The rules pertaining to these two points of emphasis are specifically printed here with a brief explanation:

“2. Each team may have up to four members “in” at one time, who must be seated facing the Reader/Judge.” and “6. The timing device display must be visible to the team members. Each team will be seated directly in front of their team “bar.”

One item that arose is whether or not students must sit directly facing the reader and the timing device in a straight line, or may sideways or in pods (so students have to turn their heads to see the reader/timing device). The rule clearly states that the students must face (not turn to see) the reader and timing device. This means that students will not be able to arrange the desks in the room in a square and face ach other, but need to be in a line facing the reader/judge. The issue at state that was brought up was that students could see audience members directly behind them or in their peripheral vision and might be getting visual hints. The straight line helps to prevent any communication between participants and non-participants.

Although you may not have witnessed such actions from our own kids, this is a point of emphasis from the state, and as such needs to be followed by us at our meets as well, so that we can do our best to simulate the conditions students will experience during regional and state tournaments.

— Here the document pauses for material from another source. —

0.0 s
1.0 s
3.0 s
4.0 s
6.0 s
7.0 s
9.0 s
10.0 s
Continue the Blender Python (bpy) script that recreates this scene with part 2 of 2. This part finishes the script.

“15. A question may be re-read only if the team responding to a partially read question has answered it incorrectly and the other team(s) has not buzzed in. Only the team(s) not buzzed in may request the re-reading of the question.”

The inconsistency of readers’ knowledge of the rules may be the reason for confusion here.
– If Team A buzzes in before a question is completely read and gives an incorrect response, Team B or Team C (if neither has buzzed in) may ask for the question to be re-read (repeated).
– If Team A and Team B both buzz in before a question is completely read and both answer incorrectly, Team C (not having buzzed in) may then ask for the question to be re-read (repeated).
– If all three teams have buzzed in before the completion of a question, the question shall not be completed, and the students must use the information they have at that point to try and answer the question.

The issue that came up at our state meeting was that in some rooms at state, the readers did not re-read the question, but only finished the question. I want to futher stress that although a team may recall the first part of an unfinished question and may ask the reader to “finish” the question, the SOP here is that the reader is to re-read the entire question in such a situation, not just finish it. The intent is that the reader will start over from the beginning of that question, not pick up from where he/she left off, regardless of what the kids ask for.